#### Information shown ####
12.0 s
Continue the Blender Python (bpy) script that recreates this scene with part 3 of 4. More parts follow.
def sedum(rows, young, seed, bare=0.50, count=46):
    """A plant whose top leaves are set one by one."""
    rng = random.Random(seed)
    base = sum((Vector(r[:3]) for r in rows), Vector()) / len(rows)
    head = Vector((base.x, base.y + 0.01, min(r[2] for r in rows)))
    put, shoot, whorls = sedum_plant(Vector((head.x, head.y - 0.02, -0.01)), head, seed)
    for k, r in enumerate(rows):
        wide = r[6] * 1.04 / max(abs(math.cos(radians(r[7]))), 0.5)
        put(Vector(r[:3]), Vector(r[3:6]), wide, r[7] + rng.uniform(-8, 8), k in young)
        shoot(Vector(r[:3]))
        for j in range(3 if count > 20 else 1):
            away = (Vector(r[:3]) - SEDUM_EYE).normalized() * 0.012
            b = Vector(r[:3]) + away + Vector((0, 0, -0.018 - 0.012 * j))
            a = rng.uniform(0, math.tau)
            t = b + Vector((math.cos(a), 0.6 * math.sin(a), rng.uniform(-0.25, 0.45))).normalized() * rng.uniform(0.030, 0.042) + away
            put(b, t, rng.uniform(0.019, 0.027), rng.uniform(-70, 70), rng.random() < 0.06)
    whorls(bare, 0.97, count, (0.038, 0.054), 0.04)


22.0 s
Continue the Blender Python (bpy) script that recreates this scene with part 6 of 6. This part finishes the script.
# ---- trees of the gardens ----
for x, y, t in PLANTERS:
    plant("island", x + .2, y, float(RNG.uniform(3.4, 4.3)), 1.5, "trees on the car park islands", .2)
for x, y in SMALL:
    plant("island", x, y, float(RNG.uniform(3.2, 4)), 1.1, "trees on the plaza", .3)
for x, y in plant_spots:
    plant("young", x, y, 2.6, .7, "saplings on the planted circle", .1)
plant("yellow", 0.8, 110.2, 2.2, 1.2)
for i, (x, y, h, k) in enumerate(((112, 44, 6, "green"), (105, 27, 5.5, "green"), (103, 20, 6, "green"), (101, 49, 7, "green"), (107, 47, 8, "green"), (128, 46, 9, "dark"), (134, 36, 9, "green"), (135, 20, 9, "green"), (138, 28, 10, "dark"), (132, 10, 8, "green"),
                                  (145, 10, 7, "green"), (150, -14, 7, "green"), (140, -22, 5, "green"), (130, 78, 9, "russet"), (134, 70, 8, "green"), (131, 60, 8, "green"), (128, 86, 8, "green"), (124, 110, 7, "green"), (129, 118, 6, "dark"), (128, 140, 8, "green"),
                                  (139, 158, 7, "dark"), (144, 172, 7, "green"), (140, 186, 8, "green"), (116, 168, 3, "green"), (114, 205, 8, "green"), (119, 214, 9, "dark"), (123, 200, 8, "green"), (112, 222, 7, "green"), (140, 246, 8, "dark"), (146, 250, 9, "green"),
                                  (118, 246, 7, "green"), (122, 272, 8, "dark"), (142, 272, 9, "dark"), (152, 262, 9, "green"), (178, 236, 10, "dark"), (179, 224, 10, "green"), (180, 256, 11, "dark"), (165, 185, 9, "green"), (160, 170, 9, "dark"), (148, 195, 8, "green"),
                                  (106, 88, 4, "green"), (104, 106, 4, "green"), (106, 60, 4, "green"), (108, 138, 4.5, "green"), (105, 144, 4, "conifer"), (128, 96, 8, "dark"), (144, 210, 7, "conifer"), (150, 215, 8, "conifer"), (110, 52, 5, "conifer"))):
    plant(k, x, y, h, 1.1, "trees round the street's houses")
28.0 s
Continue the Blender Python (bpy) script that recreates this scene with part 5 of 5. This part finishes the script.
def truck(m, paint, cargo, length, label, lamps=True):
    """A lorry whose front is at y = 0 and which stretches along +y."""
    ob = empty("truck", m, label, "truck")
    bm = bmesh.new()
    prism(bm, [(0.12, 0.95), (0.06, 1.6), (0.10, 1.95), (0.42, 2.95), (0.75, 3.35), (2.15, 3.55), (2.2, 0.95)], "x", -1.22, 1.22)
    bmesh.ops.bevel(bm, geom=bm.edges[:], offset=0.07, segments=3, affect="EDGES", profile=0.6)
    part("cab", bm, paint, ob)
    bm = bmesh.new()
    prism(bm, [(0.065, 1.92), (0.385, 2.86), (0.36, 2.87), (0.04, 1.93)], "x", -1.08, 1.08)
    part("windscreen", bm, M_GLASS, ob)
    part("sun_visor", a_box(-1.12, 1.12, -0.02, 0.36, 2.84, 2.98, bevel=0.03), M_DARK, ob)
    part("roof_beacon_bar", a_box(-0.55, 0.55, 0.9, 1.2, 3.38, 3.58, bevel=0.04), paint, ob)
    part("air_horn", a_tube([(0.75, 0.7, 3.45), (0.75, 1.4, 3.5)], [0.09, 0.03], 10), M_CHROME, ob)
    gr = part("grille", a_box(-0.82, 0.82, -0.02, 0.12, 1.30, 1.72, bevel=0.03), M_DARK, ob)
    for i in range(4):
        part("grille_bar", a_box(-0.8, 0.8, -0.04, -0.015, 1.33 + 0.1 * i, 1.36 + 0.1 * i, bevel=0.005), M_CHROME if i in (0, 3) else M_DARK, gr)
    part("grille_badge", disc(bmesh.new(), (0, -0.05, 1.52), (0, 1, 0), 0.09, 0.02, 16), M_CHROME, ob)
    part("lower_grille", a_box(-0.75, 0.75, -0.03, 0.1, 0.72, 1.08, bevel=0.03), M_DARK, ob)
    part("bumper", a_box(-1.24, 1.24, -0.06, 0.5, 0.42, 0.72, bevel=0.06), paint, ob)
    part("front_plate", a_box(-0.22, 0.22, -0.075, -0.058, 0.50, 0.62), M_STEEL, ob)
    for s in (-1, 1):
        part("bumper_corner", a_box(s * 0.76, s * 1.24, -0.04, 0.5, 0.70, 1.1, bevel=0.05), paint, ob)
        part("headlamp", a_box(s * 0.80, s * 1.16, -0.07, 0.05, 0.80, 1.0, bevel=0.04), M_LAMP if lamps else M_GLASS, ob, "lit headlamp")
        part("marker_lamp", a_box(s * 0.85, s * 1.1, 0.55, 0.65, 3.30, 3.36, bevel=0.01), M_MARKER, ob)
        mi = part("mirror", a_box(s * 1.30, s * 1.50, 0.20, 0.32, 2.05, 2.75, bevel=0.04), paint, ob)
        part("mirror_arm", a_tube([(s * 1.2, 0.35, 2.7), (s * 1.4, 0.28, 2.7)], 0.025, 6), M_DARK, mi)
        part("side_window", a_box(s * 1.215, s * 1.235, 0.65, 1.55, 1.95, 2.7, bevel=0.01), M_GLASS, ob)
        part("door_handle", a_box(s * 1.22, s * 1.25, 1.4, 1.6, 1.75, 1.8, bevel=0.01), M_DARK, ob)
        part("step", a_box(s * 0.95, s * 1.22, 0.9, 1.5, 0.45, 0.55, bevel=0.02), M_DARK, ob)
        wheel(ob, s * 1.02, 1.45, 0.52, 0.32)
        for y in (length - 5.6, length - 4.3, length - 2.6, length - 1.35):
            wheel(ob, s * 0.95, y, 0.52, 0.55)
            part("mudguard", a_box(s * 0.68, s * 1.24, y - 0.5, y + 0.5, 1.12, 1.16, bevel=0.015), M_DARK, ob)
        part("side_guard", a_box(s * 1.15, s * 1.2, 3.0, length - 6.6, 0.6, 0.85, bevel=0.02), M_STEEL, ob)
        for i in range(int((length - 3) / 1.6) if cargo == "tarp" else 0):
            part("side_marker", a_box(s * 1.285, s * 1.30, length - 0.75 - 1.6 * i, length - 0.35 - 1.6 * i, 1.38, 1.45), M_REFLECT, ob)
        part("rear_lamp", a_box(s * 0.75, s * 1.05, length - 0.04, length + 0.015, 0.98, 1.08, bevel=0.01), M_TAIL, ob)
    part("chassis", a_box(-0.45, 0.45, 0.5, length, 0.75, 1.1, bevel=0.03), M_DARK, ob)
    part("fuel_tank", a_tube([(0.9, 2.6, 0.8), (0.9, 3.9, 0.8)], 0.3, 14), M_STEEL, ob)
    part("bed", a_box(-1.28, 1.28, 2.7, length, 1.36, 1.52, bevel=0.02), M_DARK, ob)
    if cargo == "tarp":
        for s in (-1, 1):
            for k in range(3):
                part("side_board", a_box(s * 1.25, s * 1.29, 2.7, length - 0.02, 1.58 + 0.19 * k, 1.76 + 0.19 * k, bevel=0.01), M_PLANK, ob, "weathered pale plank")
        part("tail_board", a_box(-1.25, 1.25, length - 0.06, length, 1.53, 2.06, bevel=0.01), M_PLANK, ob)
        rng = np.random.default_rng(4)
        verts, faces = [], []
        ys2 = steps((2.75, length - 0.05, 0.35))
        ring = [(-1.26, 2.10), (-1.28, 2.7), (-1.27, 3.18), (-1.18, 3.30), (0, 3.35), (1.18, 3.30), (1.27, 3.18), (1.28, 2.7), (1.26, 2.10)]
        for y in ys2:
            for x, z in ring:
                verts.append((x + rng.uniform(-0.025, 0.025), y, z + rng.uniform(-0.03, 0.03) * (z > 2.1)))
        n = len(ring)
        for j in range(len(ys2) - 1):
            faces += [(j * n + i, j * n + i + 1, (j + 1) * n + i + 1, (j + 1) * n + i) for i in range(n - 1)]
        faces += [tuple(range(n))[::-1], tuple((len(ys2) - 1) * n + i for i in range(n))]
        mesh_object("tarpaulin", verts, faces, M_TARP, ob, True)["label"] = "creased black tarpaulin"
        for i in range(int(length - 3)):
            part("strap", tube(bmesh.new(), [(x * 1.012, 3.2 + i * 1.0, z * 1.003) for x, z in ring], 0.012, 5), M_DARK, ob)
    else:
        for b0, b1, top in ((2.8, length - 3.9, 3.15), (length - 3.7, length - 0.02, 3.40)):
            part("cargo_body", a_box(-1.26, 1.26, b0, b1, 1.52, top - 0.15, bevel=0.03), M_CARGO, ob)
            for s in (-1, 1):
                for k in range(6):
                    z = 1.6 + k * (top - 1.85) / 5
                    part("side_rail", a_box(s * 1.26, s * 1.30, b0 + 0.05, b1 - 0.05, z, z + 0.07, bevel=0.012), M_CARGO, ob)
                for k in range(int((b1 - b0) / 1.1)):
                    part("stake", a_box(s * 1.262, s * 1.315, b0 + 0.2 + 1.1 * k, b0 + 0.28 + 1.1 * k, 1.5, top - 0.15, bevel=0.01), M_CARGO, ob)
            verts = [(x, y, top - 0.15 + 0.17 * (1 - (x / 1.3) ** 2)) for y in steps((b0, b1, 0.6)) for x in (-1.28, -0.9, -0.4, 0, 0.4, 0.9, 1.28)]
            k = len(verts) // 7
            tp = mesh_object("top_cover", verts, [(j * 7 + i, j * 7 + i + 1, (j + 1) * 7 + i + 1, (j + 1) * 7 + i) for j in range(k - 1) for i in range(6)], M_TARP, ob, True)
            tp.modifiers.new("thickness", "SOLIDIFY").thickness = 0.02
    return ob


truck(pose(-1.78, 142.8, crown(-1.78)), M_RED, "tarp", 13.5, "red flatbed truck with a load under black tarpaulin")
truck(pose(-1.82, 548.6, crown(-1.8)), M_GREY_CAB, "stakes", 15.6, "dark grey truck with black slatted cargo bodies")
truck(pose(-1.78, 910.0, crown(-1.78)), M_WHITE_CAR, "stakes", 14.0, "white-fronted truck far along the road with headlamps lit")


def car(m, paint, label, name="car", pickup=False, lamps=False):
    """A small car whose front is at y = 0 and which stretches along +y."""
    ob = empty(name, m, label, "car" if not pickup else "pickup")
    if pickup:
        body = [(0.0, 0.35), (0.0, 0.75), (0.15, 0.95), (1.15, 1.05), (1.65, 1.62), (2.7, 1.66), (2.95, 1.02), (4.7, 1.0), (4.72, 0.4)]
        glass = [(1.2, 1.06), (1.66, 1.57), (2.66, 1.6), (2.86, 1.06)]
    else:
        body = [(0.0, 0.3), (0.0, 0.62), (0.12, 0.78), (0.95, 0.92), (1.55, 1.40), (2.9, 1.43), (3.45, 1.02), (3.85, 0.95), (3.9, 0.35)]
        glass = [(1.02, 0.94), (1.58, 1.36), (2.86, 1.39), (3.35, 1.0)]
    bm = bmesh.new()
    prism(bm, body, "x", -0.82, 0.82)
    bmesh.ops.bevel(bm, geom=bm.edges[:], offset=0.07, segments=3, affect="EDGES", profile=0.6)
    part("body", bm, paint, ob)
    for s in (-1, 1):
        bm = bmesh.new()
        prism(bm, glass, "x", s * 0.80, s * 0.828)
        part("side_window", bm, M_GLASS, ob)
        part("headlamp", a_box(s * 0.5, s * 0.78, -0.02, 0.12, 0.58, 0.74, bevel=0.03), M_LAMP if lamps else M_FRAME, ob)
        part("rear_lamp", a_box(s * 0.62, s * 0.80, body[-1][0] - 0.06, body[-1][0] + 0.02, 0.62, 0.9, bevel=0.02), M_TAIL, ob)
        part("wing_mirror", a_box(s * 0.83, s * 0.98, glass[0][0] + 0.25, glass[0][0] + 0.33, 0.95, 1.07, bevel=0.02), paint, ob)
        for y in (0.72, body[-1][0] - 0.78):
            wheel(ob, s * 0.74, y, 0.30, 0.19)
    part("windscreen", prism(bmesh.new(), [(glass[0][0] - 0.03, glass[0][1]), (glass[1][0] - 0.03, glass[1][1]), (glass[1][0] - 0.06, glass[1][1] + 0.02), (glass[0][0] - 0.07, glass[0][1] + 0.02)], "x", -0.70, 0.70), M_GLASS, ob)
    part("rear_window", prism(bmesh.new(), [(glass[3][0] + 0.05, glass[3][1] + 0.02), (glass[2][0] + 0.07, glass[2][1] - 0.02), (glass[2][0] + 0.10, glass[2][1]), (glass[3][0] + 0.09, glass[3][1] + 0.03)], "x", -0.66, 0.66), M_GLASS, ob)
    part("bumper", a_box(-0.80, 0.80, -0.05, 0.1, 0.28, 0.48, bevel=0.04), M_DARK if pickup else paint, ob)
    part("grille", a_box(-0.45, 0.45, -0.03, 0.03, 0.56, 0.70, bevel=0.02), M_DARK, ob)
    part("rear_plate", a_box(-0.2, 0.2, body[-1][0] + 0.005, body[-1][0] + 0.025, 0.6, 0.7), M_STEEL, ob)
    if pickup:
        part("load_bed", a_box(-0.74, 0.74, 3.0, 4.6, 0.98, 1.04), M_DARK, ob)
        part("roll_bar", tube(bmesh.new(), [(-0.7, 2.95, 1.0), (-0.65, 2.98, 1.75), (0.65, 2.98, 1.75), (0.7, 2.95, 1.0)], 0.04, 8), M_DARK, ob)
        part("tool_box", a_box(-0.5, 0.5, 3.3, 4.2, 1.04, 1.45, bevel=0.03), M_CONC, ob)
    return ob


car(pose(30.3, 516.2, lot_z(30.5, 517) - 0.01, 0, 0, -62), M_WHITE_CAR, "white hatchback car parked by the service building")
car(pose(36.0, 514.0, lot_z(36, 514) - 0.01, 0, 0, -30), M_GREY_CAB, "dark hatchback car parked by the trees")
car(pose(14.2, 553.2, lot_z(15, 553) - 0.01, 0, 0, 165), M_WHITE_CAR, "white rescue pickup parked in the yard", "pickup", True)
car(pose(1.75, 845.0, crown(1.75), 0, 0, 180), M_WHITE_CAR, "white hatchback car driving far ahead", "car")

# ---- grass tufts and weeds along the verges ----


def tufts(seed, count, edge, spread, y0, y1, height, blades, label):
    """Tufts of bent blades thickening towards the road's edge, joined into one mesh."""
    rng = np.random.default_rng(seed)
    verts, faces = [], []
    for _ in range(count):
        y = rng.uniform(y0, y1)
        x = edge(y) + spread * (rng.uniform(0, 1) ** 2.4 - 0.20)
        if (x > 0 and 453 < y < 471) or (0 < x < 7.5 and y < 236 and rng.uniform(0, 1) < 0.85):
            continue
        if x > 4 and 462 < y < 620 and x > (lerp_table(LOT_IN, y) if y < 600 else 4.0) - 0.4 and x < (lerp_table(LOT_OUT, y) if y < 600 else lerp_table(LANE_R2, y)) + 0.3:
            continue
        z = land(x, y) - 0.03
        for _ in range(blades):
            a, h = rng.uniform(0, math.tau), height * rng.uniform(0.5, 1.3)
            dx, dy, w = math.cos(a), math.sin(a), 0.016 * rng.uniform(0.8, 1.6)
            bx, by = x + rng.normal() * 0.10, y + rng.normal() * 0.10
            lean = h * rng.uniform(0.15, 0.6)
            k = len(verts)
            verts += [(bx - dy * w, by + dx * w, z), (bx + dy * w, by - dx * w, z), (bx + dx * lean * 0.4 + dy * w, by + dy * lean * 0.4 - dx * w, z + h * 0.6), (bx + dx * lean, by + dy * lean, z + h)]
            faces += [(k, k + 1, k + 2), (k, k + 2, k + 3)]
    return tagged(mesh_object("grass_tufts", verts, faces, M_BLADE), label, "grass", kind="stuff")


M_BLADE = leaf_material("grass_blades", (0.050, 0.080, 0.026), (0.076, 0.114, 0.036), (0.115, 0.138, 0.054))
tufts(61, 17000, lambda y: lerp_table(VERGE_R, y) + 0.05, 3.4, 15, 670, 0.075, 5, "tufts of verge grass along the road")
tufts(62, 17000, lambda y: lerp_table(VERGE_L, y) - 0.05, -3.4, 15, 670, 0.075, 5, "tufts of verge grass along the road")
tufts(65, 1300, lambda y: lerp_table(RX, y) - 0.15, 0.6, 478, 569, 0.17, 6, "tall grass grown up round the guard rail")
####
- **Brief**
Copy out every line from the material above in which the word "script" appears.

- **Answer to this exercise**
Continue the Blender Python (bpy) script that recreates this scene with part 3 of 4. More parts follow.
Continue the Blender Python (bpy) script that recreates this scene with part 6 of 6. This part finishes the script.
Continue the Blender Python (bpy) script that recreates this scene with part 5 of 5. This part finishes the script.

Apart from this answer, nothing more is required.